On ne connaît pas avec exactitude le pourcentage précis des étudiants tunisiens rentrés au pays à la fin de leurs études en France par rapport au total de la population estudiantine tunisienne ayant séjourné dans ce pays au cours des quarante dernières années. Les estimations diffèrent ainsi que les époques et les cohortes. Ce qu’on sait avec certitude est que cette part est devenue de plus en plus faible et que la contagion s’est propagée à tous les pays d’accueil en touchant tous les types de formation et plus précisément les niveaux supérieurs. En effet, la réticence à rentrer au pays concerne ceux effectuant des études avancées après avoir été plus au moins circonscrite aux diplômés des grandes écoles d’ingénieurs. 90% des Tunisiens diplômés de ces écoles rentraient au pays dans les années soixante-dix, moins de 15% actuellement. La même tendance est observée en Allemagne où la majorité des ingénieurs tunisiens qui y sont formés a préféré rester dans ce pays ou à l’étranger.

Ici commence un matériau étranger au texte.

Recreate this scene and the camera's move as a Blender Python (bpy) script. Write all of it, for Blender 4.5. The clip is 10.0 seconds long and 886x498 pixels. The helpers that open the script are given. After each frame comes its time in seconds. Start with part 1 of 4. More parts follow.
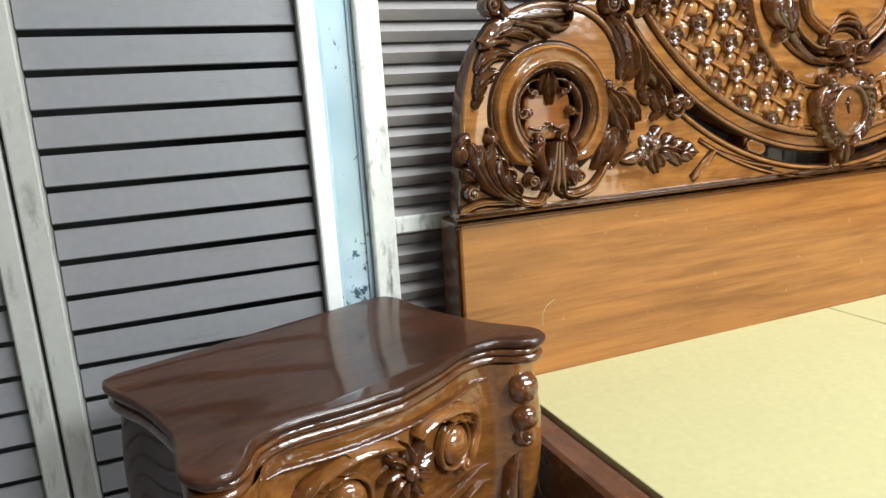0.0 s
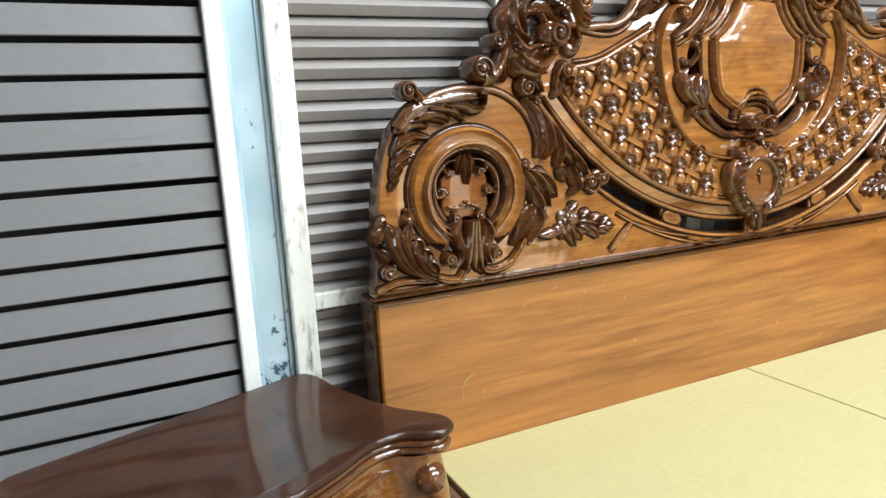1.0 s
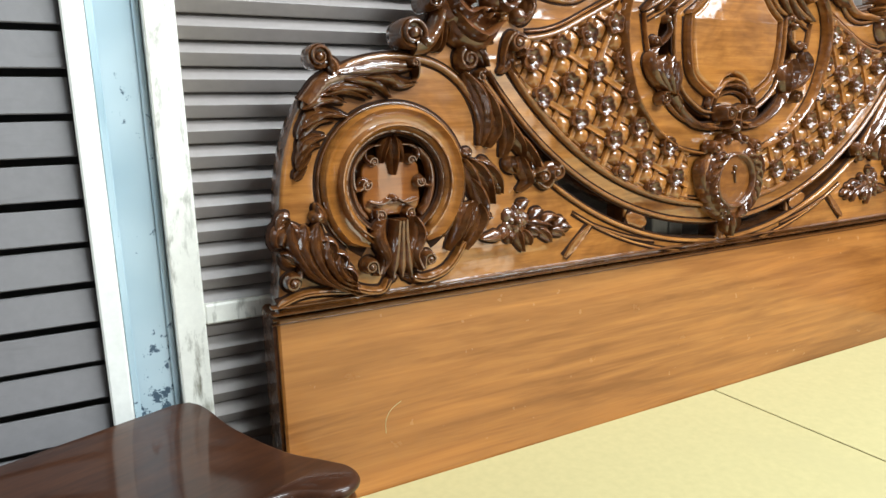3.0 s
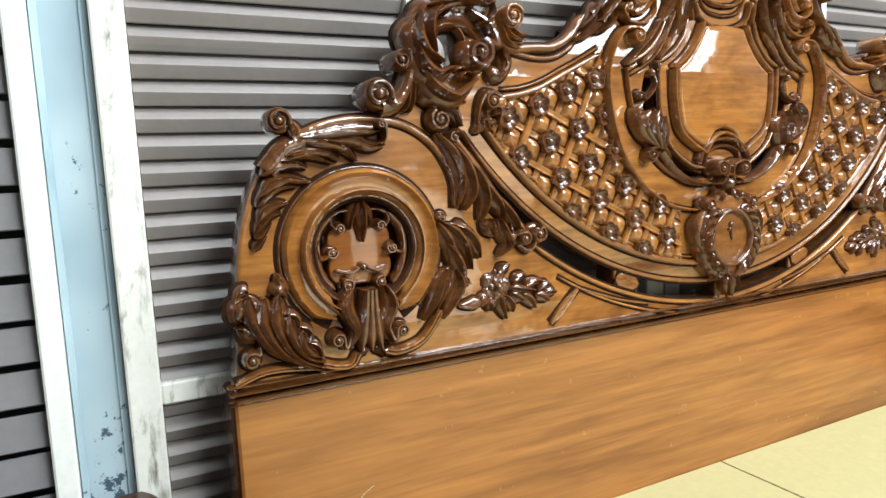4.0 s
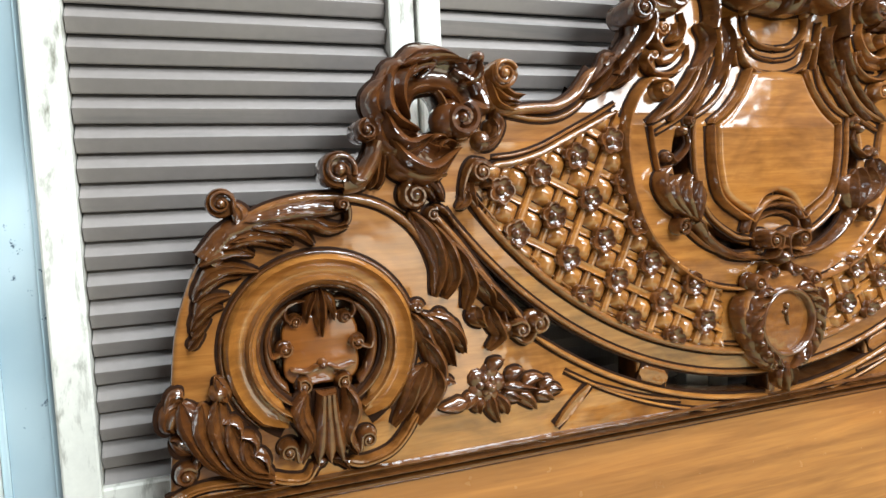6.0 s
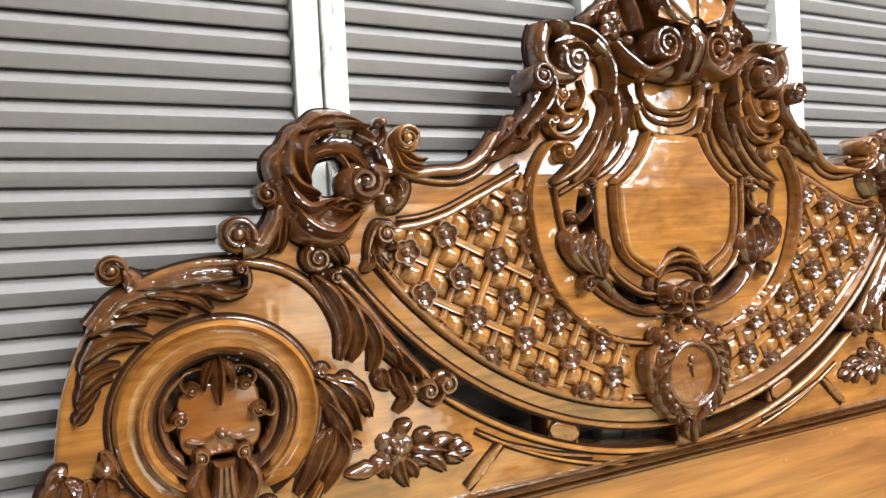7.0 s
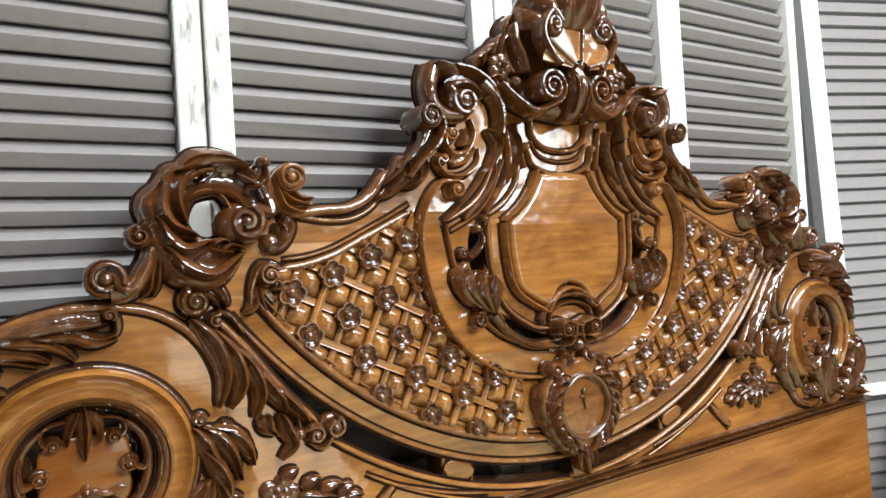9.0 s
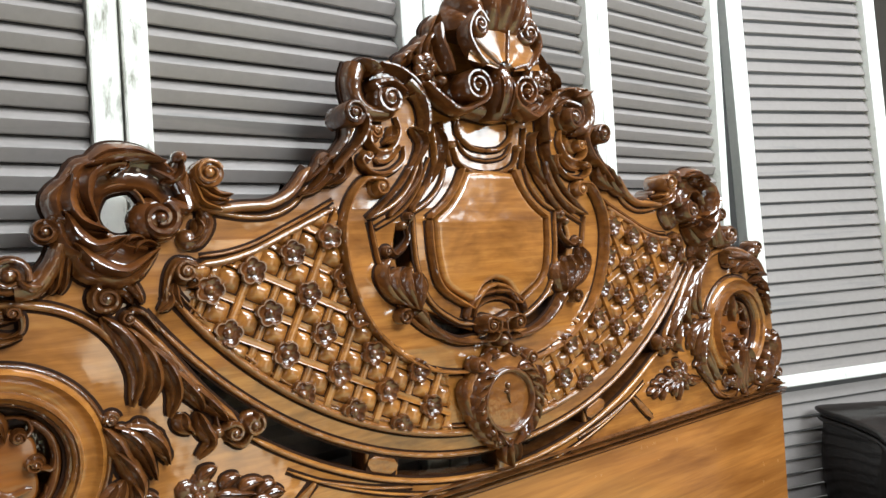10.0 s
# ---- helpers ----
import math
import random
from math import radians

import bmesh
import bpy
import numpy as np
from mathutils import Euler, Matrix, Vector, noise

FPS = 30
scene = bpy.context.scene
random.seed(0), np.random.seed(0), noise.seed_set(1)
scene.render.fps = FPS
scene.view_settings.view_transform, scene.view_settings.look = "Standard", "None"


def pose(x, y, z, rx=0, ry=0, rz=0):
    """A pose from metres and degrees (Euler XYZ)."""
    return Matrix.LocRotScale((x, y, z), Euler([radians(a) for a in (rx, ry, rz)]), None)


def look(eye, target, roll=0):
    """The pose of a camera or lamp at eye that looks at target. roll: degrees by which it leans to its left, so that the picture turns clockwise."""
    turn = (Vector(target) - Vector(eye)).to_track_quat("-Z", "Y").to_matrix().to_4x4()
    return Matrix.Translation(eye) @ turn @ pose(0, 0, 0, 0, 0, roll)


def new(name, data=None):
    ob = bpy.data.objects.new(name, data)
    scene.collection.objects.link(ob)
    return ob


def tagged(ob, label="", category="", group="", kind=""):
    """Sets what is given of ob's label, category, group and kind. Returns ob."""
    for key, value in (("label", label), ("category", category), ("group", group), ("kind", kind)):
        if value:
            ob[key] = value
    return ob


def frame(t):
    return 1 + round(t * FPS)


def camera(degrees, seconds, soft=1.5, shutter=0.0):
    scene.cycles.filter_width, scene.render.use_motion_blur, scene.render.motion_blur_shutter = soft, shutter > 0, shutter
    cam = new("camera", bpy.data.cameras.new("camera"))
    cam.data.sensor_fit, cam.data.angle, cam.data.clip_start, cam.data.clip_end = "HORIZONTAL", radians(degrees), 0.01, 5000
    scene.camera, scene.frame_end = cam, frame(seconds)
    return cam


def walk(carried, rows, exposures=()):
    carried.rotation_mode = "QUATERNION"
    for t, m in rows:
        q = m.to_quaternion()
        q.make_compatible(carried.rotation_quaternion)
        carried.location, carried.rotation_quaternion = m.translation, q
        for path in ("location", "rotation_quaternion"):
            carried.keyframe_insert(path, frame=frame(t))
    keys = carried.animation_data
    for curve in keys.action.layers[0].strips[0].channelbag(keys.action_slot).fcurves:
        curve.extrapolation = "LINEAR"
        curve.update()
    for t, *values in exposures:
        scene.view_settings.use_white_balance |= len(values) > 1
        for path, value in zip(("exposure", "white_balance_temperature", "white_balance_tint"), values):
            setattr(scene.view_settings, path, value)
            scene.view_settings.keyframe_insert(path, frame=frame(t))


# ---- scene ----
cam = camera(67.5, 10.0)
PATH = [
    (0, (-1.477, -1.145, 0.791), (-0.766, 0.678, 0.375), -3.7),
    (0.5, (-1.424, -1.165, 0.863), (-0.62, 0.624, 0.474), -3.5),
    (1, (-1.386, -1.172, 0.9), (-0.565, 0.615, 0.535), -3.2),
    (1.5, (-1.349, -1.15, 0.915), (-0.452, 0.599, 0.547), -3.6),
    (1.8, (-1.322, -1.12, 0.895), (-0.408, 0.62, 0.524), -1.6),
    (2, (-1.307, -1.102, 0.893), (-0.368, 0.618, 0.49), -0.3),
    (2.2, (-1.282, -1.08, 0.88), (-0.357, 0.639, 0.448), -0.8),
    (3.3, (-1.21, -0.98, 0.873), (-0.299, 0.765, 0.522), -2.0),
    (3.5, (-1.194, -0.977, 0.879), (-0.293, 0.78, 0.56), -2.3),
    (4, (-1.138, -0.962, 0.886), (-0.236, 0.808, 0.652), -2.6),
    (4.2, (-1.109, -0.945, 0.896), (-0.302, 0.874, 0.688), -2.6),
    (4.5, (-1.067, -0.905, 0.925), (-0.288, 0.928, 0.733), -3.2),
    (4.8, (-1.036, -0.872, 0.946), (-0.354, 1.002, 0.794), -2.8),
    (5, (-1.016, -0.869, 0.945), (-0.435, 1.04, 0.803), -2.5),
    (5.5, (-0.964, -0.866, 0.962), (-0.444, 1.058, 0.804), -2.1),
    (5.8, (-0.942, -0.878, 0.96), (-0.343, 1.023, 0.794), -2.2),
    (6, (-0.929, -0.882, 0.965), (-0.249, 0.992, 0.804), -2.5),
    (6.2, (-0.914, -0.891, 0.968), (-0.195, 0.97, 0.827), -2.7),
    (7.3, (-0.871, -0.907, 0.995), (-0.011, 0.898, 1.008), -2.9),
    (7.5, (-0.873, -0.906, 1.0), (-0.003, 0.894, 1.054), -2.8),
    (7.8, (-0.865, -0.909, 1.012), (0.074, 0.85, 1.158), -3.3),
    (8, (-0.859, -0.912, 1.021), (0.095, 0.836, 1.204), -3.5),
    (8.2, (-0.851, -0.916, 1.025), (0.112, 0.831, 1.169), -3.4),
    (8.5, (-0.841, -0.923, 1.014), (0.145, 0.815, 1.096), -3.4),
    (9, (-0.821, -0.93, 1.003), (0.213, 0.781, 1.034), -3.5),
    (9.5, (-0.803, -0.943, 0.999), (0.266, 0.747, 1.013), -3.5),
    (10, (-0.79, -0.962, 1.0), (0.367, 0.669, 1.014), -3.4),
]
walk(cam, [(t, look(eye, target, roll)) for t, eye, target, roll in PATH],
     exposures=[(0.0, 0.40), (2.0, 0.32), (3.5, 0.34), (5.5, 0.28), (6.0, 0.32), (7.3, 0.58), (8.0, 0.26), (9.0, 0.08), (10.0, 0.10)])

# ---- light ----
world = bpy.data.worlds.new("world")
scene.world = world
world.use_nodes = True
sky = world.node_tree.nodes.new("ShaderNodeTexSky")
sky.sky_type, sky.sun_disc = "NISHITA", False
sky.sun_elevation, sky.sun_rotation = radians(40), radians(200)
world.node_tree.links.new(sky.outputs[0], world.node_tree.nodes["Background"].inputs[0])
world.node_tree.nodes["Background"].inputs[1].default_value = 0.08


def area_lamp(name, eye, target, wide, high, power, colour):
    data = bpy.data.lights.new(name, "AREA")
    data.shape, data.size, data.size_y, data.energy, data.color = "RECTANGLE", wide, high, power, colour
    ob = new(name, data)
    ob.matrix_world = look(eye, target)
    return ob


# daylight standing in the openings: an open roof light over the bed, high windows, a low doorway, small side windows
area_lamp("daylight_roof", (0.50, -1.17, 3.66), (0.50, -1.17, 0.0), 2.8, 0.78, 146, (0.88, 0.95, 1.0))
area_lamp("daylight_high_window", (0.45, -3.42, 2.9), (0.0, 0.0, 0.9), 1.45, 0.85, 150, (0.86, 0.96, 1.0))
area_lamp("daylight_high_window", (2.35, -3.42, 2.68), (0.0, 0.0, 0.9), 1.4, 1.1, 50, (0.88, 0.97, 1.0))
area_lamp("daylight_doorway", (0.66, -3.42, 0.56), (-0.5, 0.0, 0.8), 1.05, 1.3, 9, (1.0, 0.90, 0.70))
area_lamp("daylight_low_window", (-1.80, -3.42, 0.98), (-1.2, 0.0, 1.0), 0.2, 0.5, 1.5, (0.86, 0.94, 1.0))
area_lamp("daylight_west_window", (-3.42, -1.3, 1.9), (0.0, -0.4, 1.0), 0.9, 0.8, 1.5, (0.86, 0.94, 1.0))
area_lamp("daylight_east_window", (3.42, -1.0, 1.9), (0.0, -0.2, 1.0), 0.9, 0.8, 3, (0.92, 0.97, 1.0))


# ---- materials ----
def material(name, rough=0.5, metal=0.0, coat=0.0, coat_rough=0.05):
    m = bpy.data.materials.new(name)
    m.use_nodes = True
    b = m.node_tree.nodes["Principled BSDF"]
    b.inputs["Roughness"].default_value = rough
    b.inputs["Metallic"].default_value = metal
    b.inputs["Coat Weight"].default_value = coat
    b.inputs["Coat Roughness"].default_value = coat_rough
    return m, m.node_tree, b


def noise_node(tree, size, scale, detail=4.0, rough=0.55, distort=0.0, spread=True):
    """Noise over the object's own coordinates, stretched by scale; each object has its own stretch of it."""
    n, l = tree.nodes, tree.links
    co = n.new("ShaderNodeTexCoord")
    mp = n.new("ShaderNodeMapping")
    mp.inputs["Scale"].default_value = scale
    l.new(co.outputs["Object"], mp.inputs["Vector"])
    if spread:
        info = n.new("ShaderNodeObjectInfo")
        mul = n.new("ShaderNodeMath")
        mul.operation = "MULTIPLY"
        mul.inputs[1].default_value = 37.0
        l.new(info.outputs["Random"], mul.inputs[0])
        l.new(mul.outputs[0], mp.inputs["Location"])
    t = n.new("ShaderNodeTexNoise")
    t.inputs["Scale"].default_value = size
    t.inputs["Detail"].default_value = detail
    t.inputs["Roughness"].default_value = rough
    t.inputs["Distortion"].default_value = distort
    l.new(mp.outputs[0], t.inputs["Vector"])
    return t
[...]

Exode de cerveaux ou élites mondialisées, le phénomène ne cesse d’interroger les sociologues partout dans le monde. Ce que d’aucuns continuent à qualifier de dérive en Tunisie est devenu une réalité démographique et socioéconomique qu’il faut analyser avec pertinence. Cette saignée est en tout catastrophique pour la Tunisie, tant sur le plan de l’enseignement et de la recherche que sur le plan économique. Elle ne pourrait être maîtrisée qu’au prix d’une prise de conscience collective posant sans détour le problème épineux de l’existence de perspectives professionnelles et matérielles satisfaisantes et d’une économie nationale souffrant de désintégration industrielle et d’un  management familial qui laisse peu de place à la méritocratie. Dans ces conditions, taxer de renégats ceux qui choisissent de faire leur carrière à l’étranger ne fera pas avancer les choses. Il faut aller au-delà de ce réflexe passionnel et primaire pour poser la question de la régression mentale, culturelle, socioéconomique et politique qui sévit en Tunisie.